[start SOURCE DATA]

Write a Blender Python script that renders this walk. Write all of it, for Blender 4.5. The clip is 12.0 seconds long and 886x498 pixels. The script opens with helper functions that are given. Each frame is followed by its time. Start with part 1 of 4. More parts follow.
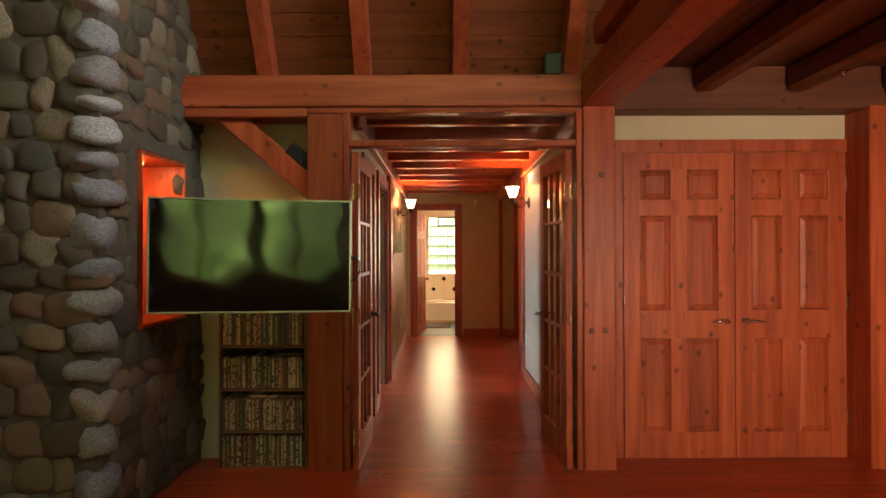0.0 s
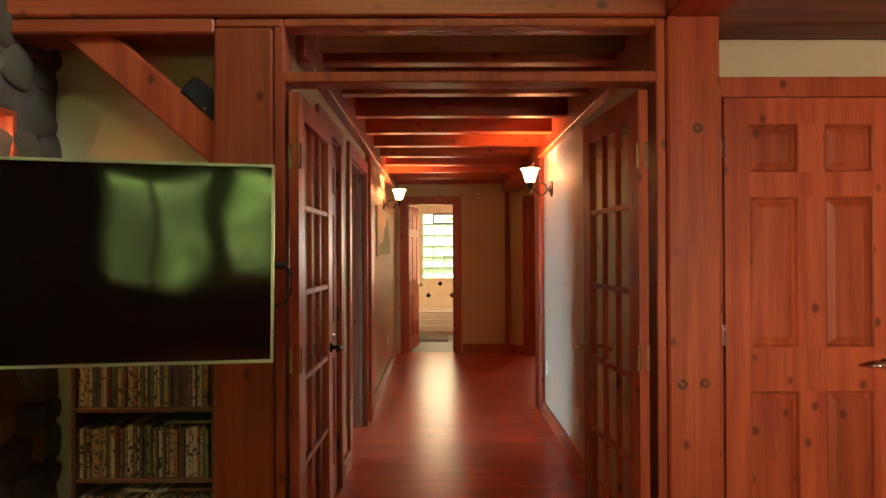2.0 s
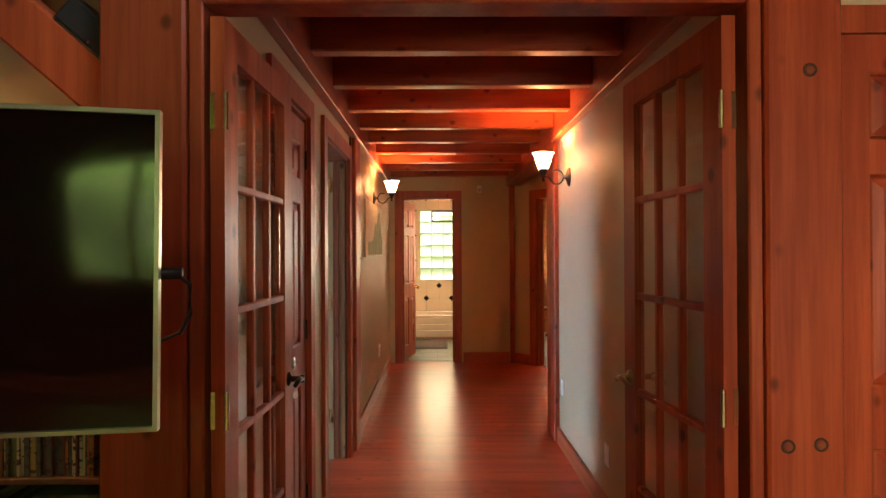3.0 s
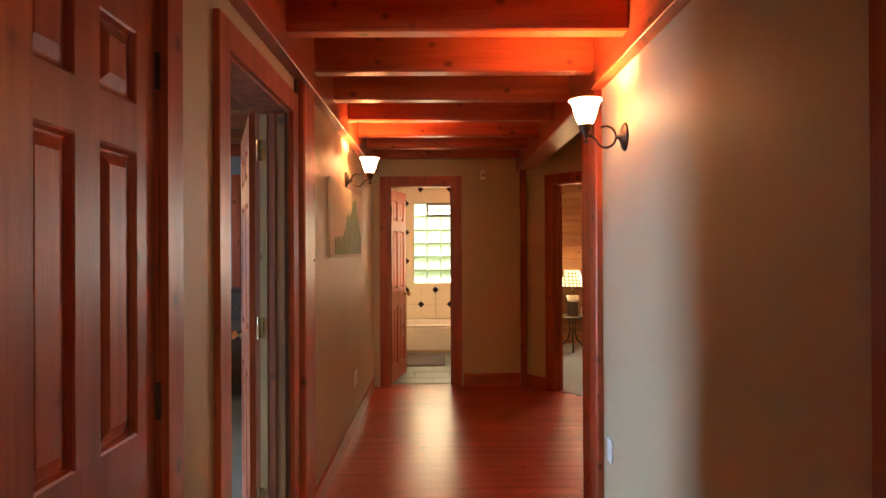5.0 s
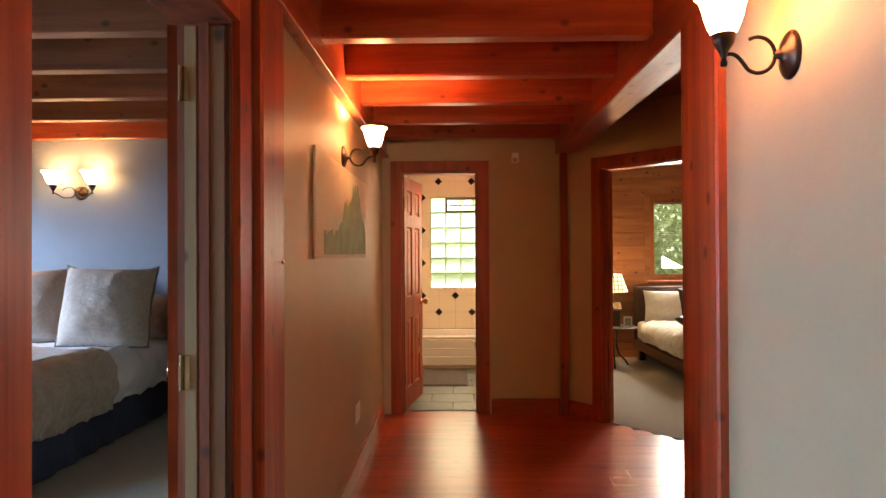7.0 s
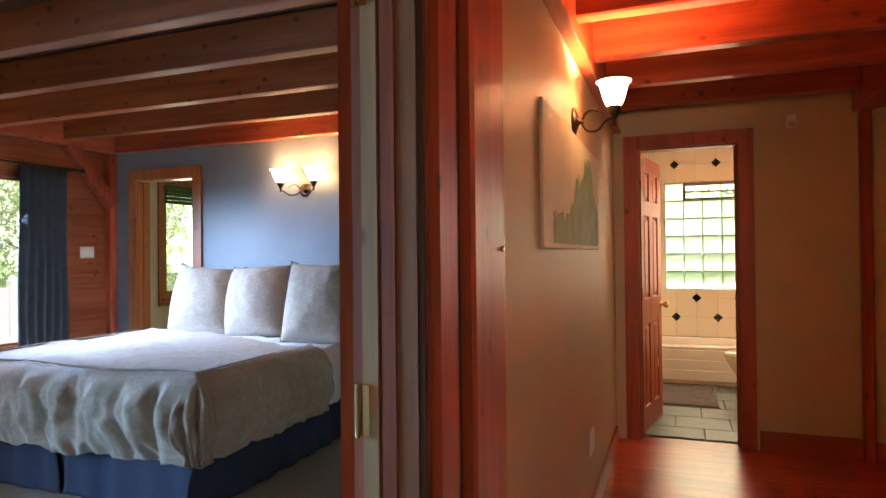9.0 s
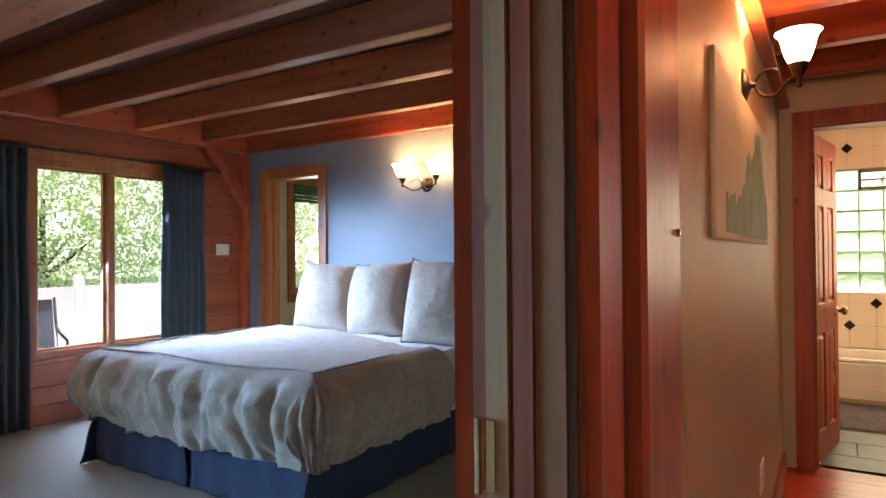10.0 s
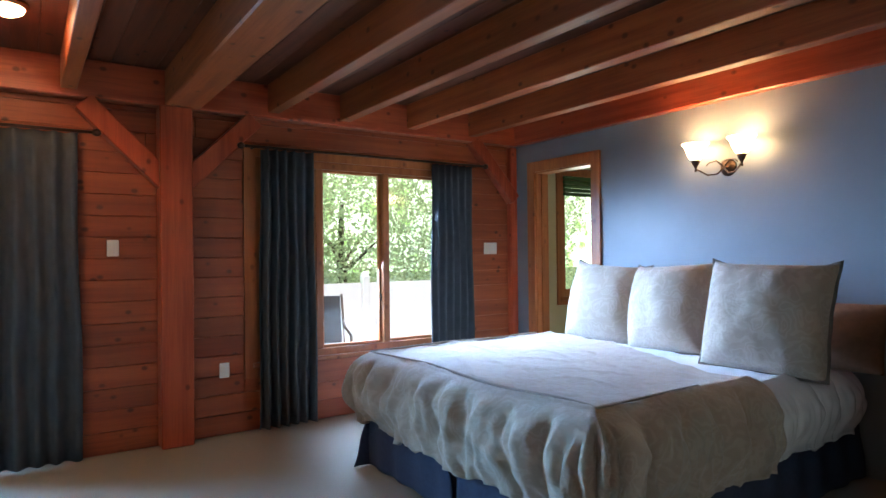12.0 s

[end SOURCE DATA]

Without the pictures, transcribe the listing above exactly.

Write a Blender Python script that renders this walk. Write all of it, for Blender 4.5. The clip is 12.0 seconds long and 886x498 pixels. The script opens with helper functions that are given. Each frame is followed by its time. Start with part 1 of 4. More parts follow.
0.0 s
2.0 s
3.0 s
5.0 s
7.0 s
9.0 s
10.0 s
12.0 s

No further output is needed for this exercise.